When t1 fully completes → slot freed → t6 starts its lifecycle
At most 5 resources held at any time.

Why it works

Two properties hold together:

1. Only K tests exist at all — the rest haven't started, so their beforeEach hasn't been called yet.
2. Within each started test, the lifecycle is a sequential chain — t1.body follows immediately after t1.beforeEach with nothing in between, not after 394 other items.

The bounding happens before the lifecycle begins, not inside it. There is no global queue for individual operations to race in.

Two Models: Right Math, Wrong Domain

PR #9653 introduced a per-operation global FIFO limiter to fix beforeAll throttling (#8367). It had its own clean mathematical claim:

"At most K operations execute simultaneously."

This is correct and uniform — every hook call and test body competes equally for K slots. No special cases. But it was modeling at the wrong level of abstraction for the domain.

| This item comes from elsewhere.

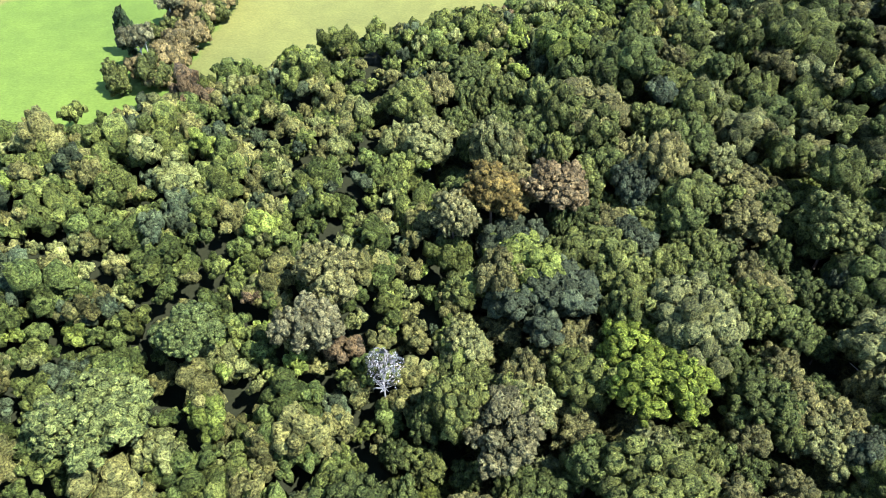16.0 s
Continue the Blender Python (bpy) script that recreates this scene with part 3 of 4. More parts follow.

The mismatch: users reason about maxConcurrency in terms of test lifecycles ("at most K tests running at once, so at most K database connections open"). They don't think in terms of individual hook/body calls. A test lifecycle spans many sequential operations — beforeEach, body, afterEach — and the per-operation model makes no promise about how many lifecycles are simultaneously open. As shown in the walkthrough above, all 400 lifecycles can be open at once even with K=5.

The per-operation model was also not simple in practice. To make it safe, it required:

• A "leaf only takes lock" discipline (only leaf operations acquire slots, not wrappers)
• Explicit setup/teardown slot acquisition in callAroundHooks to manage the aroundEach phases
• Careful avoidance of nested acquisition to prevent deadlock

All of that complexity was compensating for the fact that the model was correct but misaligned with the domain.

The per-group dispatch model aligns implementation with mental model:

"At any concurrent group, at most K subtrees are simultaneously in-flight."

This is what users mean when they set maxConcurrency. The complexity in callAroundHooks evaporates because the invariant is now enforced at the right level — before a lifecycle begins, not inside it.